The administration of President Vicente Fox (2000–2006) made a valiant effort to crack down on police who had been co‐opted by the drug cartels. At one point, more than seven hundred officers were charged with offenses ranging from taking bribes to drug‐related kidnapping and murder. Yet those arrested represented only the tip of a very big iceberg of corruption.
Both violence and police corruption in Nuevo Laredo reached the point in June 2005 that Mexico’s national government suspended the city’s police force and sent in the federal police to patrol the streets. Federal authorities proceeded to purge the local police, eventually firing 305 of the 765 police officers—forty-one of them for attacking the federal police when those units arrived in the city.
Matters across the country have not improved since then. In July 2009, nearly eighty police officers were arrested in eighteen towns across the state of Nuevo León after soldiers found their names on an organizational roster captured from traffickers. Just before Christmas of that year, soldiers discovered a list of dozens of police in Monterrey, Mexico’s leading economic city, who were apparently on the payroll of traffickers—in some cases working as hit men.
Edelmiro Cavazos, the mayor of Santiago, a quaint tourist town a few hours from the U.S. border, certainly discovered that he could not trust his own police force. On the night of August 15, 2010, Cavazos was abducted from his home while his wife and children were visiting relatives in Texas. Two days later, his corpse was found dumped by the side of a road. He became one of fourteen mayors killed in 2010, but his murder was not the only awful aspect of the episode.

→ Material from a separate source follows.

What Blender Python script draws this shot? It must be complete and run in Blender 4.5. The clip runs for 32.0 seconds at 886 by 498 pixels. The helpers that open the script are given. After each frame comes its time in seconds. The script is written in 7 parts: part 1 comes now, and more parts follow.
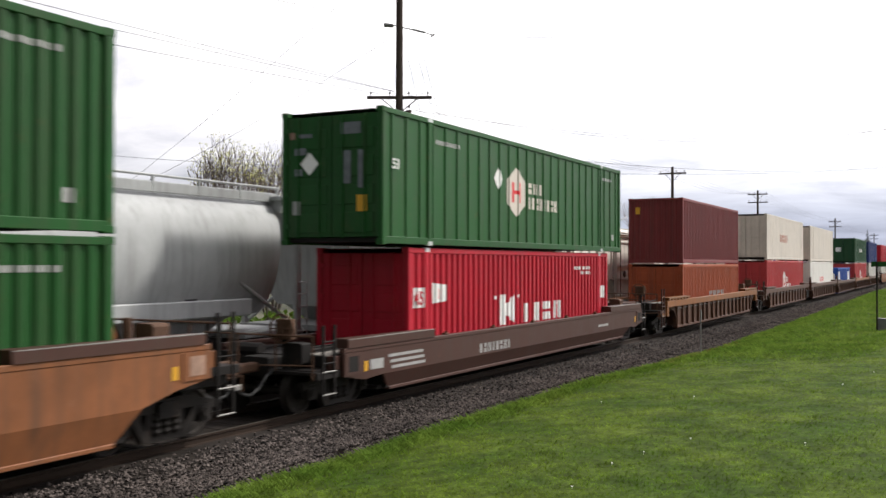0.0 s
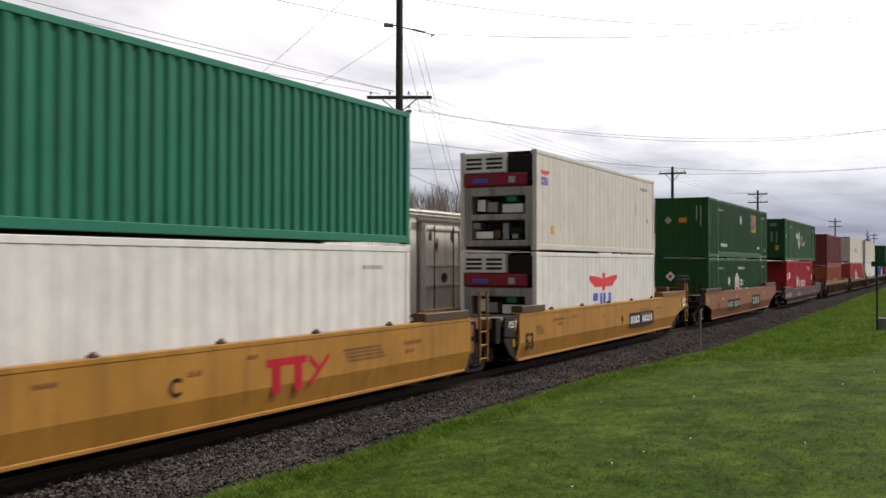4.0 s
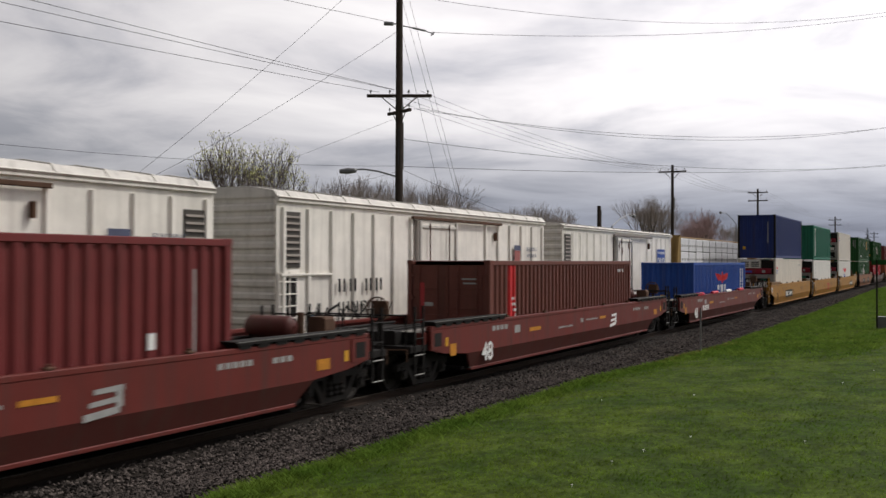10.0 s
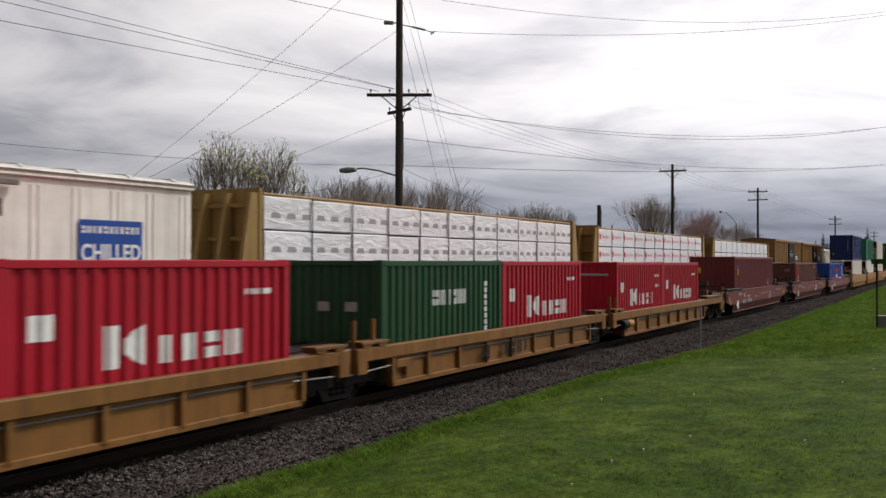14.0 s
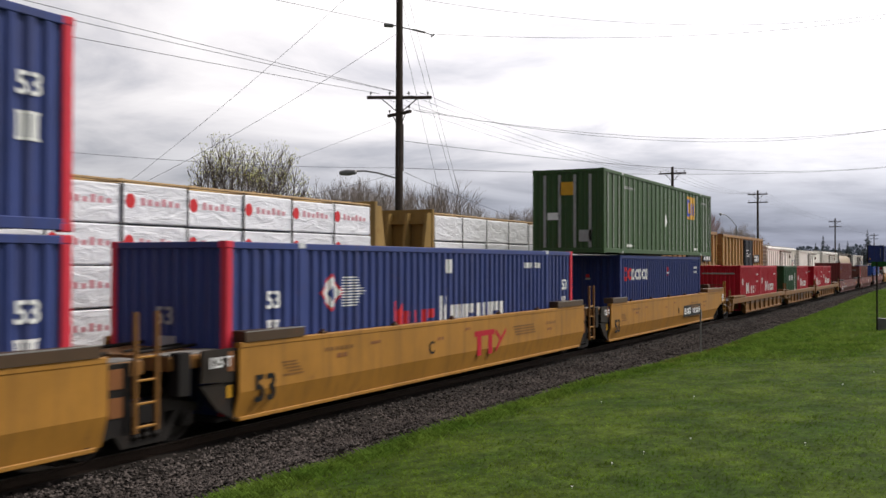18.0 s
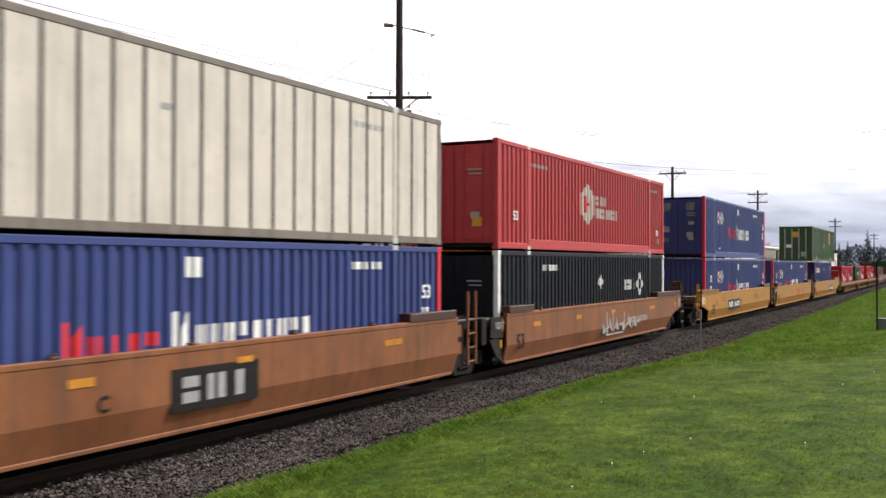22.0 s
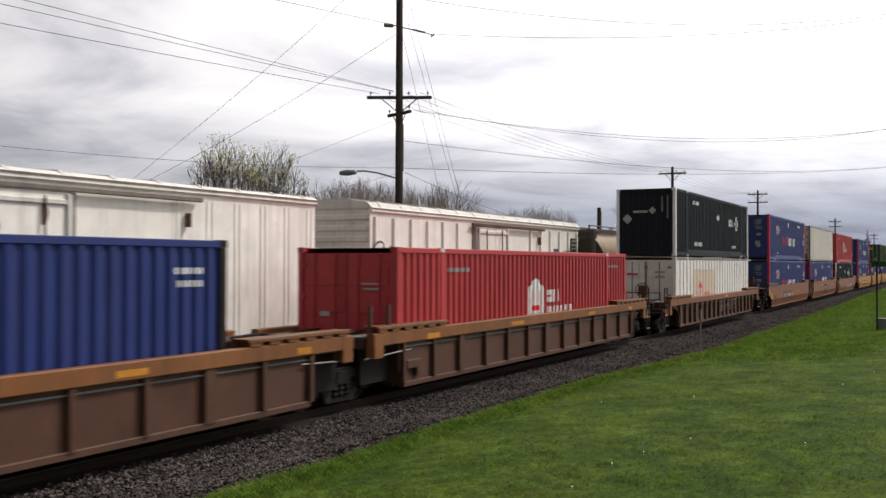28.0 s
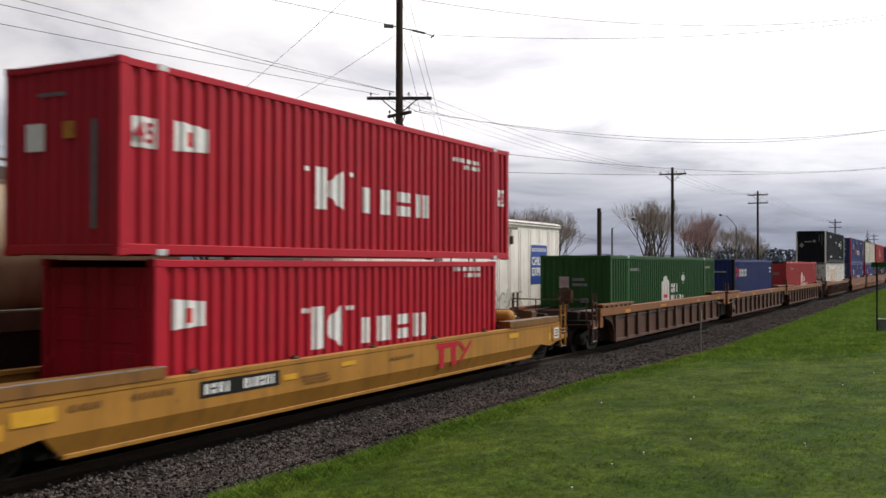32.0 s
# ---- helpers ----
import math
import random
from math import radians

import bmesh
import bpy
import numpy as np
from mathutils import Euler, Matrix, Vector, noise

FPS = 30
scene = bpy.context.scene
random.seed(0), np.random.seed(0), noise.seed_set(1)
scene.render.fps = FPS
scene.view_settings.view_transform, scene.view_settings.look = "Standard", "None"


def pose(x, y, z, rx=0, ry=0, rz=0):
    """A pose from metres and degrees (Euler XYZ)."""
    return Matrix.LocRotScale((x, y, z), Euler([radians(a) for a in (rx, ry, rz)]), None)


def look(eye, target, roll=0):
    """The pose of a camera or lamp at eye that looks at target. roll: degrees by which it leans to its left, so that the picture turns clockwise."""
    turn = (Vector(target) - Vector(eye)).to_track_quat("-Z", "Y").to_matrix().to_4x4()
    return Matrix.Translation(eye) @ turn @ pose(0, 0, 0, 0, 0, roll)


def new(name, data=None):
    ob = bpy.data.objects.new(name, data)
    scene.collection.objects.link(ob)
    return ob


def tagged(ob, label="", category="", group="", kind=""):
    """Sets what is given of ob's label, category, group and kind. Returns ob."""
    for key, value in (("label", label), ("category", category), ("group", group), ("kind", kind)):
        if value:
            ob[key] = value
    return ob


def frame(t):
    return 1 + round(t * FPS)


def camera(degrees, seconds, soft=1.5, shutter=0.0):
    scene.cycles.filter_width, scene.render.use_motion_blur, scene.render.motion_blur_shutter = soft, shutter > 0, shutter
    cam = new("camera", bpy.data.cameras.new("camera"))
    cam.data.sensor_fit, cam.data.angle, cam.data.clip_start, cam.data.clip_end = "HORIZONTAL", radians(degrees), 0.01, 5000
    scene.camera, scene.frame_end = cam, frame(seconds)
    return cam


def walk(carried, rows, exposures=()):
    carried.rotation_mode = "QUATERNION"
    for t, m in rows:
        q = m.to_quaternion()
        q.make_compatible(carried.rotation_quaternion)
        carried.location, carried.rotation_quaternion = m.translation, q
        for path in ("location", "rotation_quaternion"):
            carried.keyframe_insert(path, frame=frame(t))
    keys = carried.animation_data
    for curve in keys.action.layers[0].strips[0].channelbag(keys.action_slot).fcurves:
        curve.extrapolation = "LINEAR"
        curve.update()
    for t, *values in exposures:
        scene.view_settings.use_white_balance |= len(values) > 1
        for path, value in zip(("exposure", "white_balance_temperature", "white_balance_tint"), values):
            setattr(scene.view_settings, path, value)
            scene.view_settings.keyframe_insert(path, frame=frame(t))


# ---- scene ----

# World: x runs along the tracks in the stack train's direction, y to the far side, z up from the rail tops.
SECONDS = 32.0
cam = camera(48.77, SECONDS, soft=1.5, shutter=0.28)
EYE = (0.0, -11.83, 2.844)


def aim(lift):
    """The camera's pose on its tripod; lift in thousandths of a radian."""
    return pose(*EYE, 90.723 + math.degrees(lift / 1000), 0, -62.238) @ pose(0, 0, 0, 0, 0, 0.093)


LIFTS = ((0, 1.7), (1, 1.8), (2, 3.2), (3, 3.2), (4, 1.6), (5, 0.7), (6.5, 0), (8, 0), (10, 0), (12, 0), (12.6, -0.9), (13.5, -1.1),
         (15.5, 1.1), (16.5, 1.7), (18, 1.7), (19, 2.2), (20, 2.8), (21, 2.7), (22, 1.7), (23, 1.2), (24.5, 1.1), (25.5, 1.7),
         (28.5, 1.7), (29.5, 2.3), (30.2, 2.2), (31, 1.7), (32, 2.4))
EXPOSURES = ((0, 0.6), (1.5, 0.7), (2.5, 0.45), (3, 0.05), (4, 0.1), (5, 0.2), (7, 0.25), (8, -0.05), (9, -0.27), (13, -0.35), (14.5, -0.25), (16, -0.12),
             (17, 0.3), (18, 0.05), (19, 0.1), (20, 0.45), (21, 0.66), (22, 0.68), (23, 0.4), (24, 0.5), (25.5, 0.65), (26.5, 0.6), (28, 0.05), (29, 0.0), (30, 0.05),
             (31, 0.05), (32, 0.0))
walk(cam, [(t, aim(k)) for t, k in LIFTS], EXPOSURES)

# ---- light ----
SUN_WAY = Vector((1.72, -1.65, 2.59)).normalized()
world = bpy.data.worlds.new("overcast")
scene.world = world
world.use_nodes = True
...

The security surveillance system showed one of the police officers assigned to guard the mayor’s house walking out to meet an approaching convoy of cars. Armed men emerged from those vehicles and walked up to the front door. When Cavazos answered the door, the gunmen threatened him with drawn weapons, forced him outside and pushed him into the back seat of the lead vehicle. The subsequent investigation implicated the guard and five other officers for involvement in Cavazos’ kidnapping and assassination.
Given that track record, it would not come as a great surprise if the investigation of the recent attack on the U.S. embassy employees shows that the federal police were doing the bidding of one of the cartels. The corruption in Mexico’s police forces runs very deep, and it grows steadily worse.
Nor is the situation with the country’s military much better. It should be remembered that the notorious Zetas cartel began in the late 1990s as a specially trained elite commando unit of the Mexican military. Indeed, the United States provided much of the training of that unit at Fort Bragg, North Carolina. Most of the individuals who have joined the Zetas in the intervening years are former police or military personnel.
The harsh truth is that Mexico’s drug cartels are becoming stronger and more dangerous, and the law‐enforcement and security agencies arrayed against them are riddled with turncoats and infiltrators. That is not surprising, since the drug syndicates have an estimated $35 billion to $60 billion a year in income at their disposal. Such a vast sum gives them an enormous capability to corrupt those people who are assigned to oppose them. The United States faces an increasingly troubling security situation on its southern border.